Osmanlı Devleti’nin ülkesinde Arap yurdunda oturan Arapların lisânı nasıl Osmânlıca değil Arapça ise, Türk yurdunda, Anadolu’da oturan Türklerin de lisânı Osmânlıca değil Türkçedir.
“Osmânlı” namı altında bir millet yoktur. Hâlbuki lisân mutlaka bir milletin olur. Yalnız bir Osmânlı Devleti vardır.
Lisânlar ülkelere değil milletlere nispet olunur. Şimalî Amerika’da konuşulan lisana “Amerikaca” denilmez “İngilizce” denir.
“Osmânlı” diye bir millet kabul olunmayınca “Osmânlıca” diye bir lisân da kabul olunamaz.
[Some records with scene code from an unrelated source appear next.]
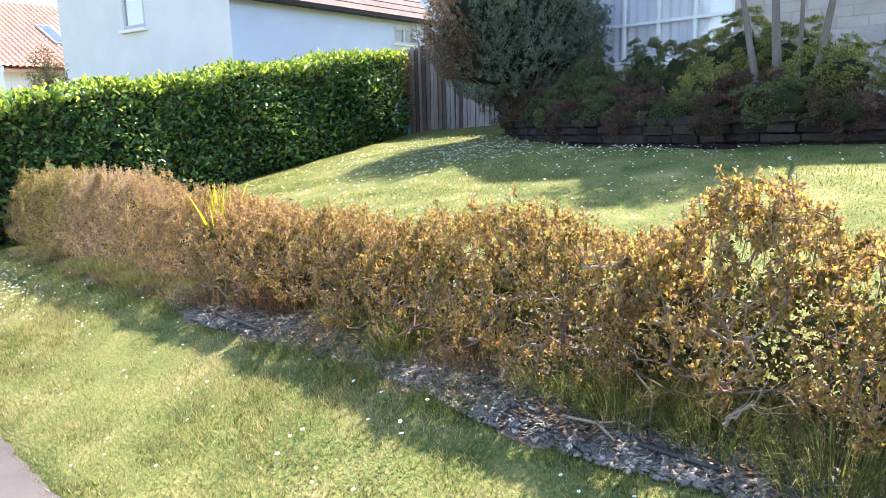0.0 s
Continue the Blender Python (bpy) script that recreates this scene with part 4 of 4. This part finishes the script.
# broad conifer at the end of the block wall
def big_conifer():
    c, R = (-6.83, 11.4, 2.76), (1.52, 1.52, 1.3)
    tree = thing("conifer", (-6.55, 11.4, 1.2), "broad rounded blue-green conifer with a brown dead side", "tree")
    part("trunk", tubes([[(-6.45, 11.35, 1.1), (-6.5, 11.37, 1.6), (-6.65, 11.4, 2.6)]], [[0.15, 0.12, 0.07]], 8), M_BARK, tree, smooth=True)
    rr = random.Random(2)
    lows, rad = [], []
    for k in range(40):
        a = rr.uniform(0, 6.28)
        o = Vector((math.cos(a), math.sin(a), 0))
        foot = Vector((-6.48, 11.37, 1.3 + rr.random() * 0.4))
        reach = rr.uniform(0.7, 1.15)
        lows.append([tuple(foot), tuple(foot + o * reach * 0.5 + Vector((0, 0, 0.06 + 0.1 * rr.random()))), tuple(foot + o * reach + Vector((0, 0, 0.3 + 0.25 * rr.random())))])
        rad.append([0.024, 0.014, 0.006])
    part("branch_growth", tubes(lows, rad, 5), M_BARK, tree)
    # dark core shows between the sprays as painted shade
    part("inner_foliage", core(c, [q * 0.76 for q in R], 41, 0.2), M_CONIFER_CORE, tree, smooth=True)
    pos, way, r = shell_points(2000, c, R, 41, 0.24, 0.76)
    way = unit(way * 0.8 + np.array([0, 0, 0.75]) + r.normal(size=way.shape) * 0.22)
    pos, way = clumped(pos, way, r, 22, 0.36, 0.016)
    far = np.linalg.norm(pos[:, :2] - np.array(c[:2]), axis=1) / R[0]
    keep = pos[:, 2] > 1.4 + 0.85 * far ** 2
    pos, way = pos[keep], way[keep]
    right = np.array([0.84, 0.54, 0.0])
    sidev = (pos - np.array(c)) @ right
    patch = np.sin(pos[:, 2] * 3 + 1.0) + 0.6 * np.sin(pos[:, 0] * 7 + pos[:, 1] * 5)
    dead = (sidev < -0.62 + 0.2 * patch) & (pos[:, 2] > 1.95) & (r.random(len(pos)) < 0.85) | (r.random(len(pos)) < 0.03)
    part("crown", sprays(pos[~dead], way[~dead], r, 0.07, 5, 0.95, 0.3, 0.15), M_CONIFER, tree)
    part("dead_foliage", sprays(pos[dead], way[dead], r, 0.06, 5, 1.1, 0.3, 0.14), M_CONIFER_DEAD, tree, "brown dead foliage")


big_conifer()


def bed_shrub(name, c, R, n, m, seed, label, size=0.028, blades=95, lump=0.42, core_mat=None, wide=0.17):
    """A shrub of many little cushions, each a tuft of sprays, over a dark core painted as the shade between them."""
    R = [q * 0.84 for q in R]
    ob = thing(name, (c[0], c[1], c[2] - R[2]), label, "shrub")
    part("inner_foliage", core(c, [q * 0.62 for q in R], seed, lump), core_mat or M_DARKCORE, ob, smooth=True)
    pos, way, r = shell_points(max(40, n // 7), c, R, seed, lump, 0.8)
    k = len(pos)
    ball = 0.055 * r.uniform(0.6, 1.4, k)
    P, W = np.repeat(pos, blades, 0), np.repeat(way, blades, 0)
    out = unit(random_way(k * blades, r) + W * 0.75 + np.array([0, 0, 0.45]))
    P = P + out * (np.repeat(ball, blades) * r.uniform(0.5, 1.1, k * blades))[:, None]
    L = size * r.uniform(0.6, 1.2, k * blades)
    part("foliage", leaves(P, unit(out + random_way(k * blades, r) * 0.5), random_way(k * blades, r), L, L * wide * 1.9, 0.2), m, ob)


bed_shrub("cypress_shrub", (-5.05, 11.05, 1.85), (0.33, 0.33, 0.5), 1500, M_CYPRESS, 51, "dark green cushion cypress in the raised bed")
bed_shrub("cypress_shrub", (-5.35, 10.75, 1.55), (0.4, 0.4, 0.38), 1100, M_CYPRESS, 52, "dark green cushion cypress in the raised bed")
bed_shrub("cypress_shrub", (-4.18, 10.75, 1.85), (0.3, 0.3, 0.52), 1500, M_CYPRESS, 53, "dark green cushion cypress in the raised bed")
bed_shrub("cypress_shrub", (-4.55, 10.35, 1.5), (0.5, 0.38, 0.34), 1100, M_CYPRESS, 54, "dark green cushion cypress in the raised bed")
bed_shrub("heather_shrub", (-4.0, 10.0, 1.45), (0.55, 0.35, 0.3), 900, M_HEATHER, 55, "half-bare brown shrub at the bed's edge", 0.03, 75, 0.35, M_BROWNCORE)
bed_shrub("cypress_shrub", (-3.5, 10.25, 1.75), (0.45, 0.42, 0.48), 1600, M_CYPRESS, 56, "dark green spreading cypress in the raised bed")
bed_shrub("golden_shrub", (-2.75, 10.35, 1.95), (0.68, 0.6, 0.62), 3200, M_GOLDEN, 57, "rounded golden-green shrub in the raised bed")
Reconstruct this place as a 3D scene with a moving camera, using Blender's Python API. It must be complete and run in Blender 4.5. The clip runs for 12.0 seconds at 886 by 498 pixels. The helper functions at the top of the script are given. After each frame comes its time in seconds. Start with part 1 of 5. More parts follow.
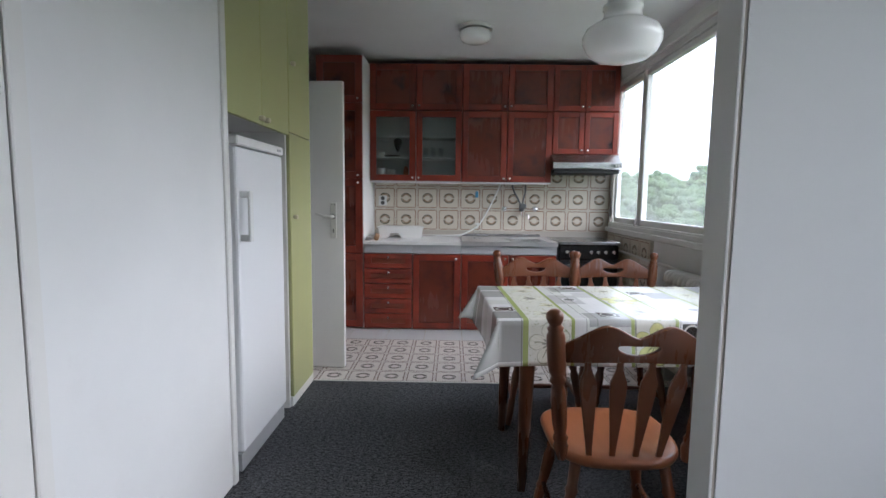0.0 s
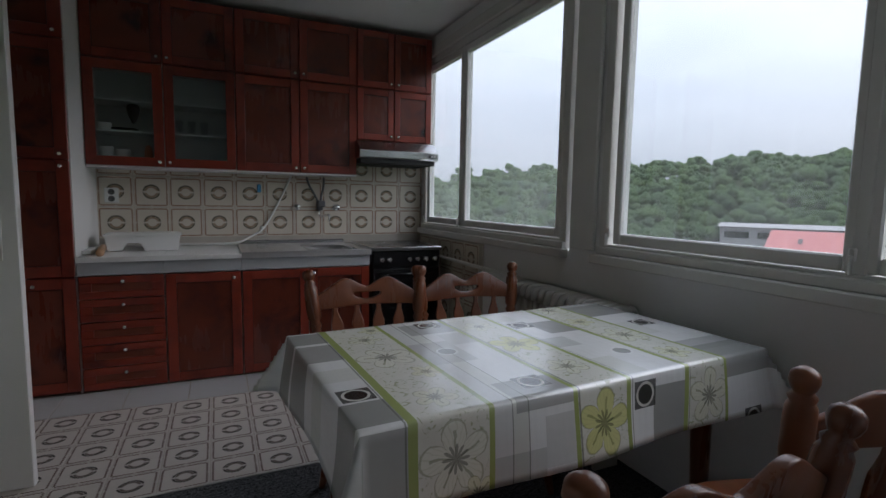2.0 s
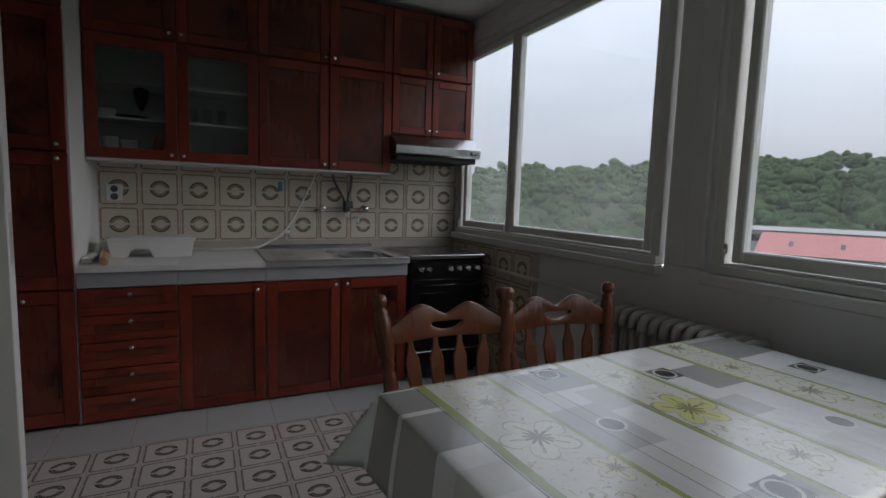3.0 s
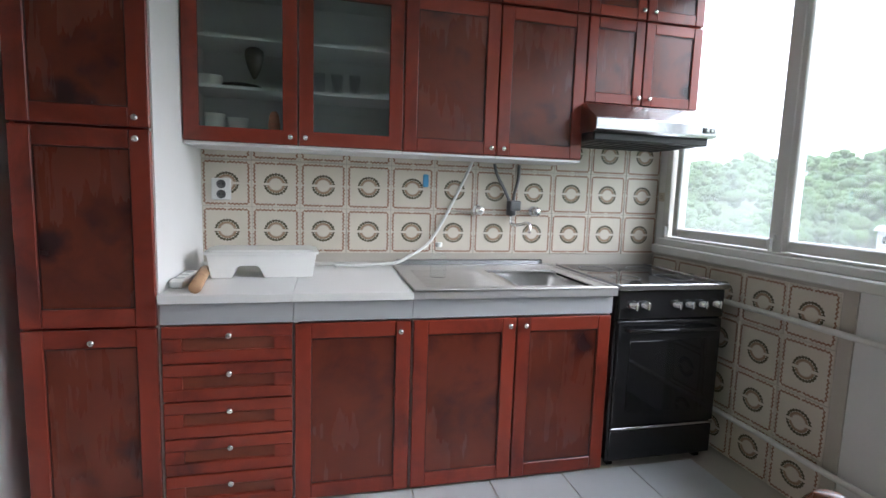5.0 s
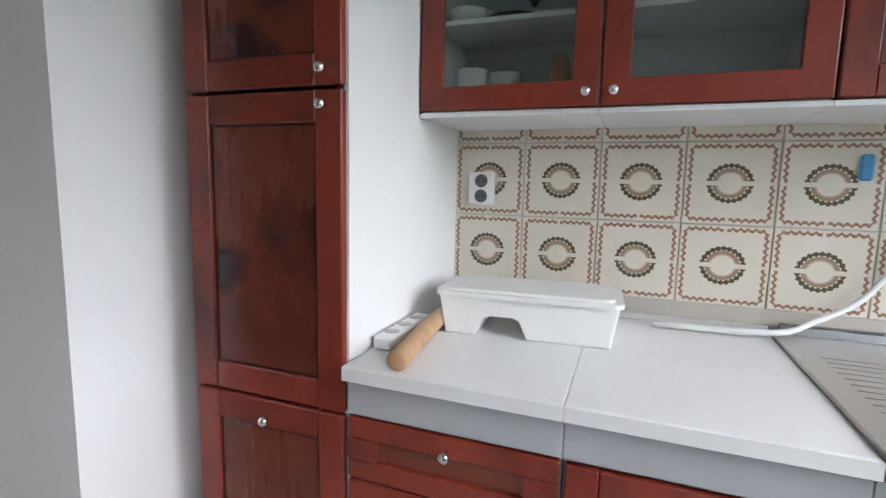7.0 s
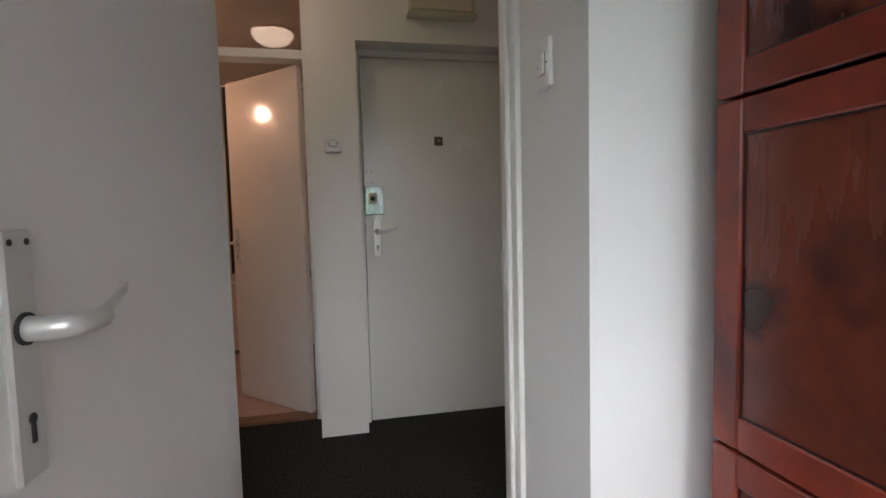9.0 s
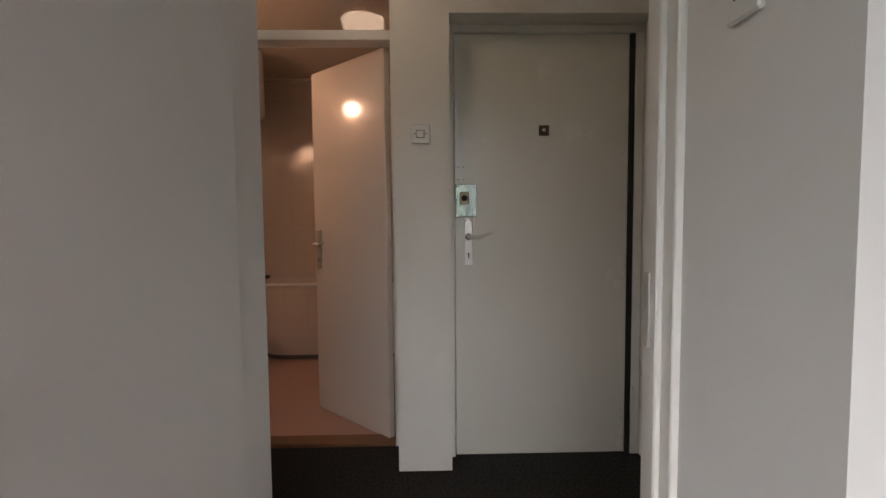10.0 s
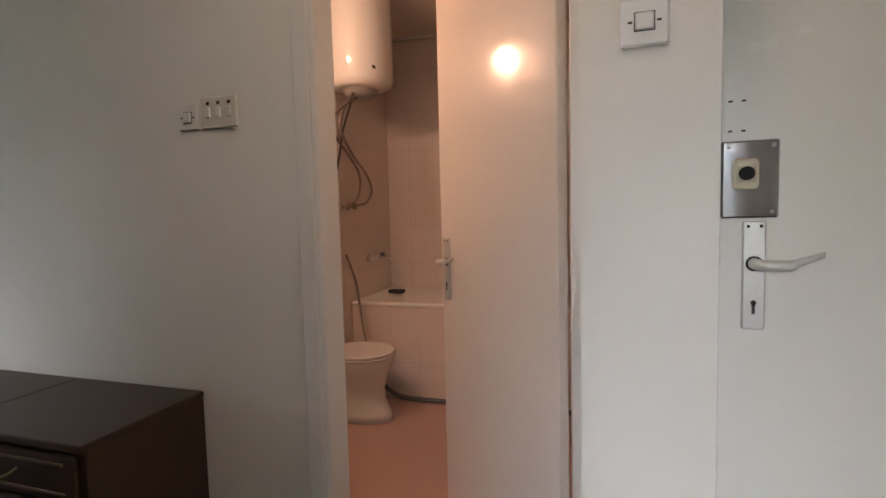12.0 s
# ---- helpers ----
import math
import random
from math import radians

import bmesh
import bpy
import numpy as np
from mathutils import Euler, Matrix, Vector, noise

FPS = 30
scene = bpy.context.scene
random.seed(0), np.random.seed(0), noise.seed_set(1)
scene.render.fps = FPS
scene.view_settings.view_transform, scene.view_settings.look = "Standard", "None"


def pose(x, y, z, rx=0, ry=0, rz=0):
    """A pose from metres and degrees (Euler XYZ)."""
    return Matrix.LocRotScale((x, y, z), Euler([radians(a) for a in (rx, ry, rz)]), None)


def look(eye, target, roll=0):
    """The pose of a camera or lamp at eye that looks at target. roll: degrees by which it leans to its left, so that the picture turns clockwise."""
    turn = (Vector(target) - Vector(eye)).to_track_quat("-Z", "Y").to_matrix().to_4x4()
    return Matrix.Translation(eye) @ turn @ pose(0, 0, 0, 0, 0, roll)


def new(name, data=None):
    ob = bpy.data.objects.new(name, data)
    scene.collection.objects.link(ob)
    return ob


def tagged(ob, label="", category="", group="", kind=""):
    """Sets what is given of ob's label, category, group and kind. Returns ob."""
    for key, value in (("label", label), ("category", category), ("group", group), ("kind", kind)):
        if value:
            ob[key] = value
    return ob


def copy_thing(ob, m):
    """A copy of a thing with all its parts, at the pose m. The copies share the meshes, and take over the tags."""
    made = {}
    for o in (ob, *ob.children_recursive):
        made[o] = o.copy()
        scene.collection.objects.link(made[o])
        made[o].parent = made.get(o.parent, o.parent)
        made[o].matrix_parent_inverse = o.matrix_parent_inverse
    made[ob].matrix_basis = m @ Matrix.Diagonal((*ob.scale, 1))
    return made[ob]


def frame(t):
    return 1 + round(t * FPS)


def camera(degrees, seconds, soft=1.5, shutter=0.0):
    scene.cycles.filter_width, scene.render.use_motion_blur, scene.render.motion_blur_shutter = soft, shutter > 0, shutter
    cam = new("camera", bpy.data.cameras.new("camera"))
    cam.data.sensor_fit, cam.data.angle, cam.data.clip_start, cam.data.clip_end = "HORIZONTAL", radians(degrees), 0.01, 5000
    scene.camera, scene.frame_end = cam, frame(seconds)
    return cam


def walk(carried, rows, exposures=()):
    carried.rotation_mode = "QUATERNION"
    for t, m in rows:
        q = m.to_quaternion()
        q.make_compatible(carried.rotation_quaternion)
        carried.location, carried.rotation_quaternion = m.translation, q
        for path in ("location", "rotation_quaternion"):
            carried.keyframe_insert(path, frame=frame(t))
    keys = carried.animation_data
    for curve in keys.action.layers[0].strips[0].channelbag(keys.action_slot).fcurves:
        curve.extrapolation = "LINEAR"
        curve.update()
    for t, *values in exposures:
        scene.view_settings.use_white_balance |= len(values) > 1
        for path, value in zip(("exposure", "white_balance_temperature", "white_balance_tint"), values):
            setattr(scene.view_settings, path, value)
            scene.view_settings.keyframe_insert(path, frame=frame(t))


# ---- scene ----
cam = camera(83.6, 12.0)
EXPOSURES = [(0.0, 2.35, 5900, 14), (0.5, 2.25, 5880, 14), (1.0, 1.75, 5880, 14), (1.5, 1.2, 5900, 13), (2.0, 0.75, 5980, 14), (2.5, 0.5, 6120, 14), (3.7, 0.57, 6180, 13), (5.3, 3.15, 5820, 12), (6.0, 3.3, 5800, 12), (6.5, 3.25, 5850, 12), (7.0, 3.0, 5900, 12), (7.7, 2.87, 5950, 12), (9.3, 3.01, 6080, 11), (9.6, 2.96, 6050, 12), (10.0, 2.88, 6500, 14), (10.5, 3.03, 6310, 14), (11.0, 3.52, 6260, 14), (12.0, 3.99, 6050, 13)]
PATH = [
    (0, (0.822, 0.013, 1.243), (0.789, 2.003, 1.04), 0.7),
    (0.5, (0.735, 0.272, 1.239), (0.885, 2.257, 1.04), 0.8),
    (1, (0.691, 0.501, 1.228), (1.122, 2.445, 1.04), 0.9),
    (1.5, (0.725, 0.787, 1.21), (1.407, 2.659, 1.031), 1.1),
    (2, (0.772, 1.043, 1.218), (1.6, 2.853, 1.023), 1.0),
    (2.5, (0.736, 1.285, 1.213), (1.617, 3.07, 1.022), 1.4),
    (3, (0.603, 1.58, 1.245), (1.465, 3.373, 1.04), 1.8),
    (3.5, (0.554, 1.805, 1.239), (1.246, 3.671, 1.035), 1.4),
    (5.5, (0.619, 3.033, 1.229), (0.977, 4.987, 0.997), 2.3),
    (6, (0.673, 3.307, 1.223), (0.801, 5.289, 0.99), 2.3),
    (6.5, (0.655, 3.513, 1.223), (0.381, 5.479, 0.978), 1.7),
    (7, (0.554, 3.735, 1.223), (-0.157, 5.586, 0.966), 1.3),
    (7.5, (0.468, 3.826, 1.228), (-0.706, 5.426, 0.976), 0.0),
    (7.7, (0.459, 3.85, 1.232), (-0.917, 5.28, 0.986), -0.6),
    (9.3, (0.447, 3.865, 1.202), (-1.535, 4.104, 1.077), -0.9),
    (9.5, (0.374, 3.892, 1.201), (-1.617, 4.035, 1.08), -0.5),
    (10, (0.032, 3.897, 1.212), (-1.963, 3.942, 1.084), -0.5),
    (10.5, (-0.262, 3.915, 1.213), (-2.257, 3.839, 1.084), -0.7),
    (11, (-0.614, 3.963, 1.23), (-2.589, 3.681, 1.095), -1.0),
    (11.5, (-0.936, 3.901, 1.221), (-2.876, 3.432, 1.098), -0.6),
    (12, (-1.214, 3.77, 1.236), (-3.115, 3.163, 1.094), -1.4),
]
walk(cam, [(t, look(e, g, r)) for t, e, g, r in PATH], EXPOSURES)

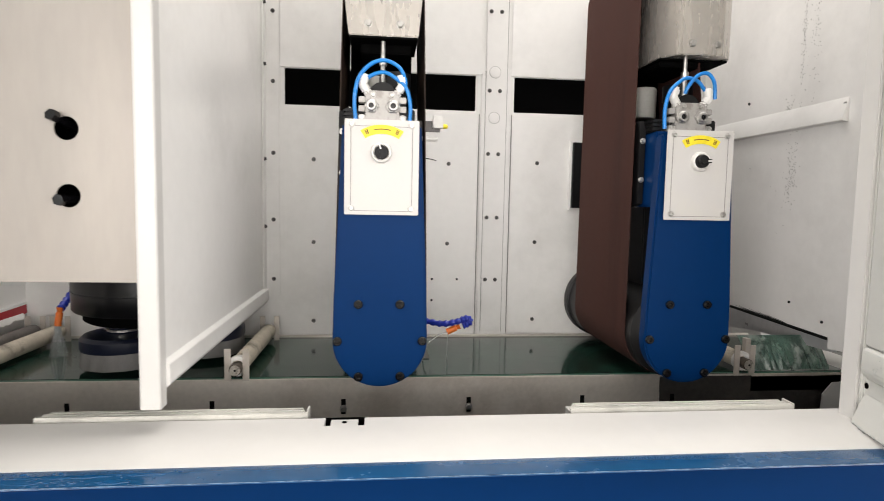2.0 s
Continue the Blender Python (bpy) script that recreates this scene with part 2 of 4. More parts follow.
def tube(bm, path, radius, seg=10, ribs=0.0):
    """A round tube along a path; ribs: how far every other ring swells (a segmented hose)."""
    rings = []
    for i, p in enumerate(path):
        d = (path[min(i + 1, len(path) - 1)] - path[max(i - 1, 0)]).normalized()
        u = d.orthogonal().normalized() if i == 0 else (u - d * u.dot(d)).normalized()
        v = d.cross(u)
        r = radius(i / (len(path) - 1)) if callable(radius) else radius
        r *= 1 + (ribs if i % 4 < 2 else -ribs)
        rings.append([bm.verts.new(p + r * (u * math.cos(2 * math.pi * k / seg) + v * math.sin(2 * math.pi * k / seg))) for k in range(seg)])
    for a, b in zip(rings, rings[1:]):
        for k in range(seg):
            j = (k + 1) % seg
            bm.faces.new((a[k], a[j], b[j], b[k]))
    bm.faces.new(rings[0][::-1])
    bm.faces.new(rings[-1])
    return bm


def finish(bm, bevel=0.0, segments=2):
    bmesh.ops.recalc_face_normals(bm, faces=bm.faces)
    if bevel:
        edges = [e for e in bm.edges if len(e.link_faces) == 2 and e.calc_face_angle() > 0.6]
        bmesh.ops.bevel(bm, geom=edges, offset=bevel, segments=segments, affect="EDGES", clamp_overlap=True)
    return bm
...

Şe’niyyetin, ilmin bu vuzuhuna rağmen:
- Bu lisân Osmânlıcadır…
Demekte inat edenler kimlerdir?
Devlet ve milletin ayrı ayrı şeyler olduğuna akıl erdiremeyenler, eski ve kurûn ve …… medrese ulûmunda hakikat arayanlar, fenne efsane nazarıyla bakanlar ve bir de Türk milletinin ictimâ’î ve terbiyevî vahdetini çekemeyenlerdir. Evvelkiler cahil, fakat sonuncular âlimdirler. Ne yaptıklarını bilirler. Maksatları Türk milletini inkâr etmektir.
Bunun için evvela lisânı inkâr ederler ve Türk dilini: “Osmanlıca, Çağatayca, Azerbaycanca, Karabağca, Tatarca” gibi parçalara ayırırlar. Hâlbuki bunlar ayrı bir lisân değil, birer lehçedir. Be hepsi Türkçedir. Hele Rus âlimeleri rahatça yutmak için Tatarları lisânca Türklükten ayırmaya son derece çalışırlar.
Milletin lisânla kâ’im olduğunu bilen milliyetperver gençler Türk milletini dağıtmak ve birleştirmemek için yapılan bu yanlış ve fena muhalif taksimi kabul etmezler.
“Lisâniyyât” ilmince “Türkçe” bir lisândır. Yalnız muhtelif lehçeleri vardır. Ve İstanbul Türkçesi bütün Türklerin edebî lisânıdır.
Konuşulan saf, sade, güzel ve kuvvetli İstanbul Türkçesiyle doğacak olan millî bir Türk Edebiyatı, millî bir hars millî kültür dağınık ve perişan kalan büyük bir milletin ictimâ’î birliğini te’min edecek, seksen milyon kardeşimizi mu’âsırlaştıracaktır. Fakat bu kadar mukaddes ve büyük gayeye ancak canlı ve tabî’î bir lisânla gidilebilir. O da, dâ’imâ
tekrar ediyoruz, o kadar sevdiğimiz, konuşurken mahzûz olduğumuz lâtif ve ahenkli İstanbul Türkçesidir.